Les contours du prochain gouvernement sont toutefois difficiles à prévoir. Les nouveaux partis ne souhaiteront peut-être pas participer à des coalitions avec les partis traditionnels, de crainte de nuire à leur crédibilité acquise en dénonçant la corruption de ces partis et, dans le cas de Podemos, les politiques de rigueur des précédents gouvernements. Podemos et Ciudadanos pourraient donc privilégier, comme déjà dans certaines régions, des alliances, au sein desquelles ils fixeraient leurs conditions. Dans un tel cas de figure, plusieurs configurations sont possibles telle que des alliances entre le PSOE et Podemos, ou entre le PP et Ciudadanos. Dans tous les cas, ces alliances pourraient amener l’ensemble des partis à faire des compromis et Podemos, en particulier, à modérer ses positions.

NOTES

  1. Le PSOE était au pouvoir de 2004 à 2011, et le PP dirige l’Espagne depuis 2011.

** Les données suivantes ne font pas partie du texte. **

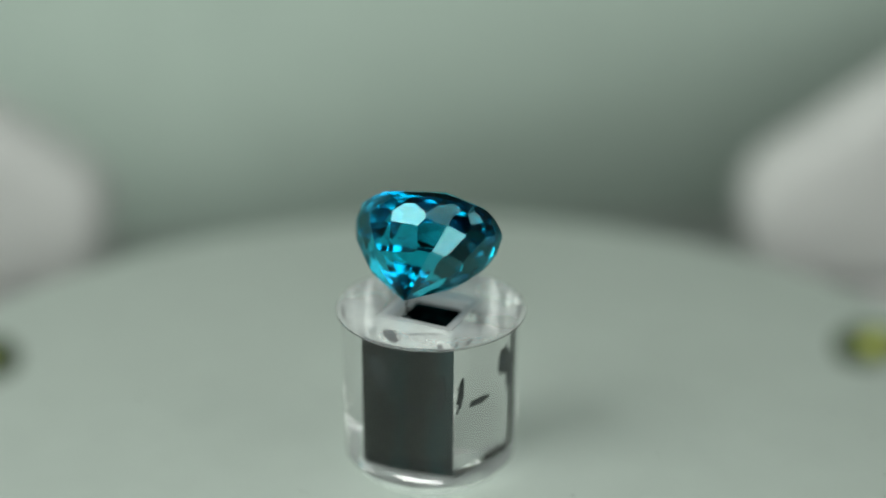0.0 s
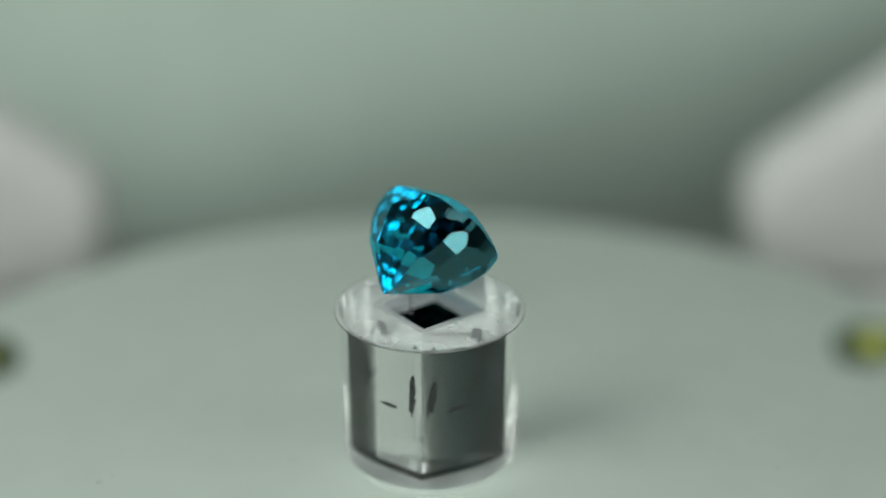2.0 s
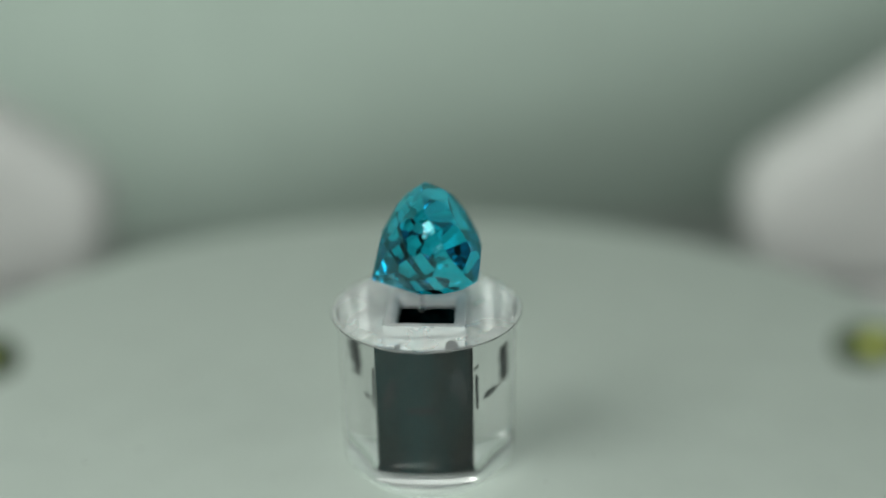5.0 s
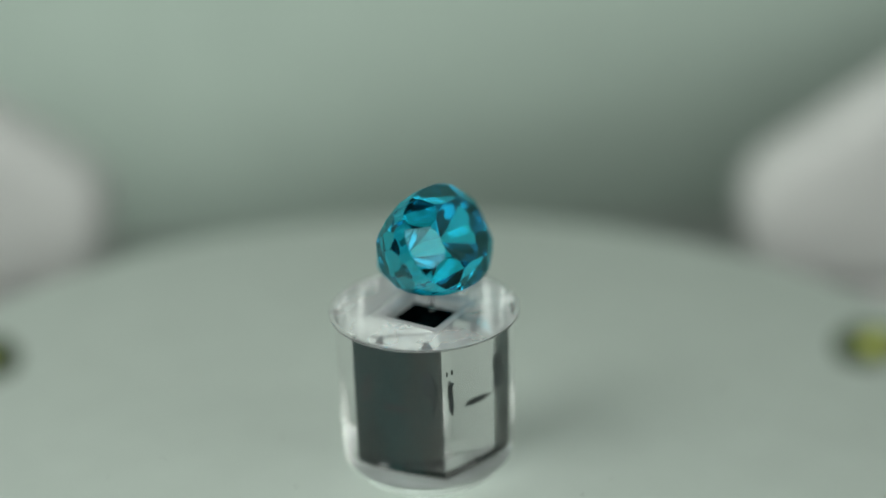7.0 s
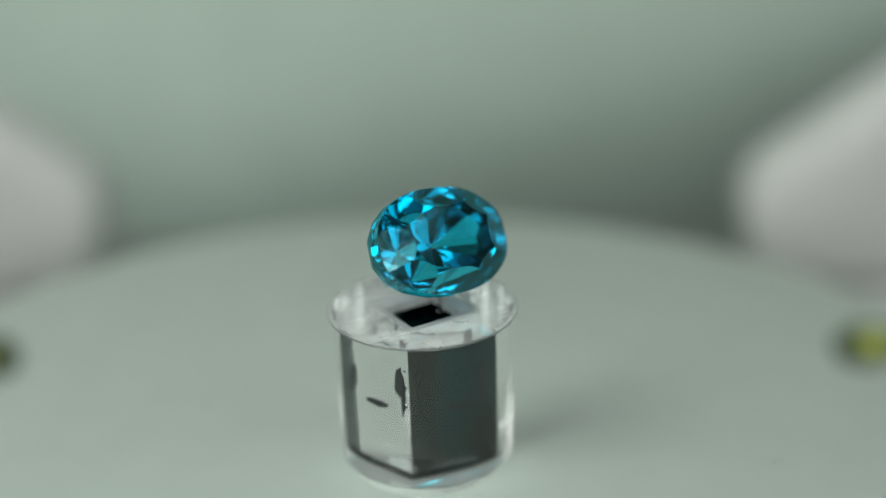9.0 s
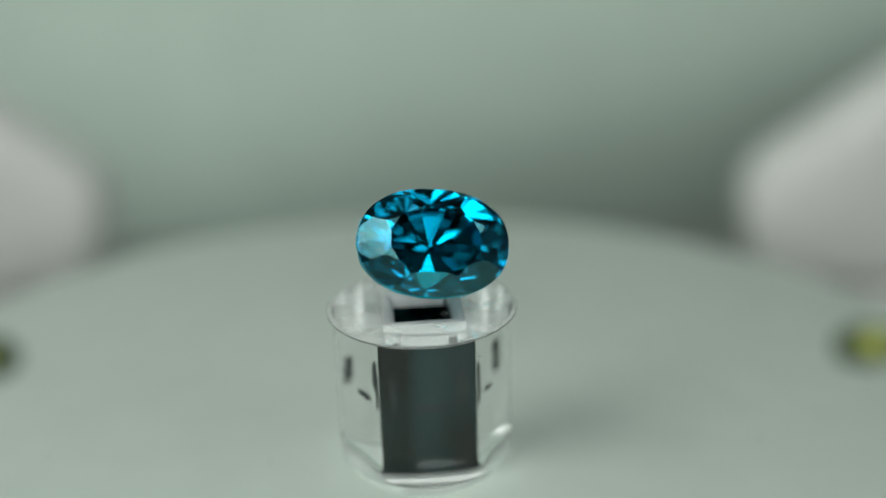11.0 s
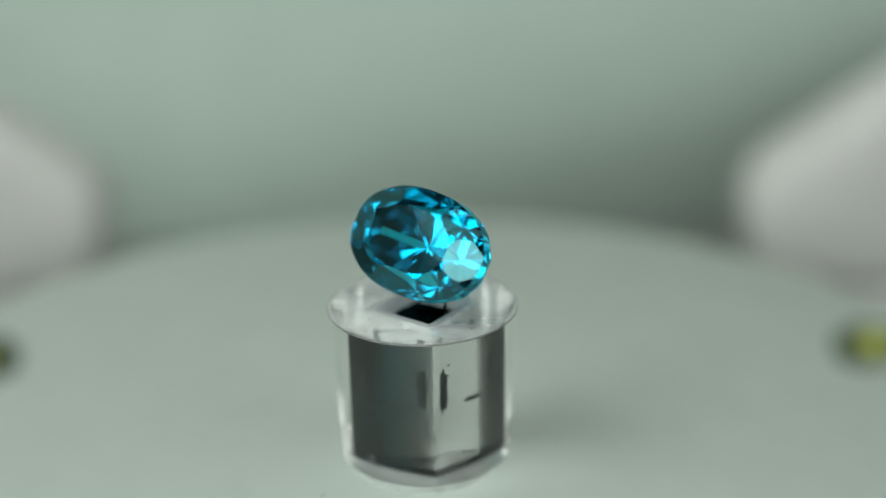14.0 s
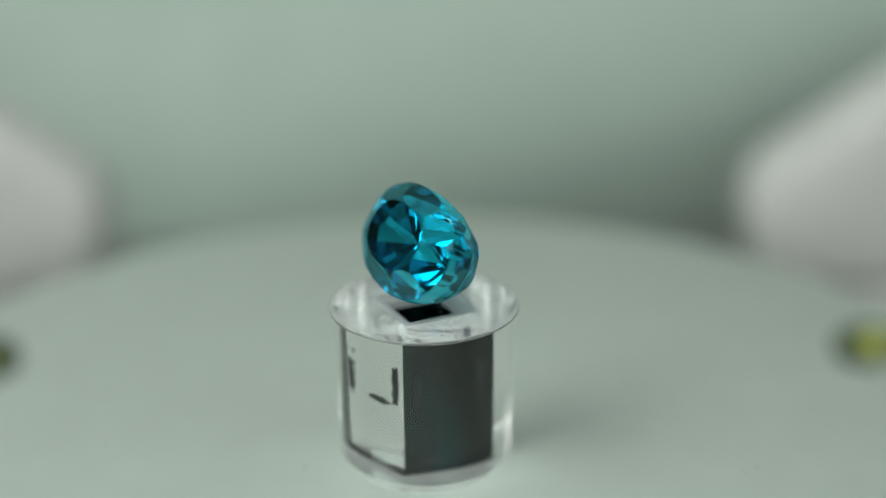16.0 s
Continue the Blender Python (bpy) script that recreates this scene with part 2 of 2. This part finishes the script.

  2. Parallèlement, l’Espagne a ramené son déficit budgétaire à 5,8% du PIB en 2014 (contre 11% en 2009).
  3. Le taux de chômage des moins de 25 ans était de 51,4% au T1 2015 (contre 59,9% au T1 2013).
  4. Les élections générales permettront de renouveler pour quatre ans une partie des membres du Sénat (208 sur 266) et ceux du Congrès des députés, lequel dispose de davantage de prérogatives.
  5. Ces chiffres incluent les membres respectifs du PP et du PSOE et des partis qui y sont associés.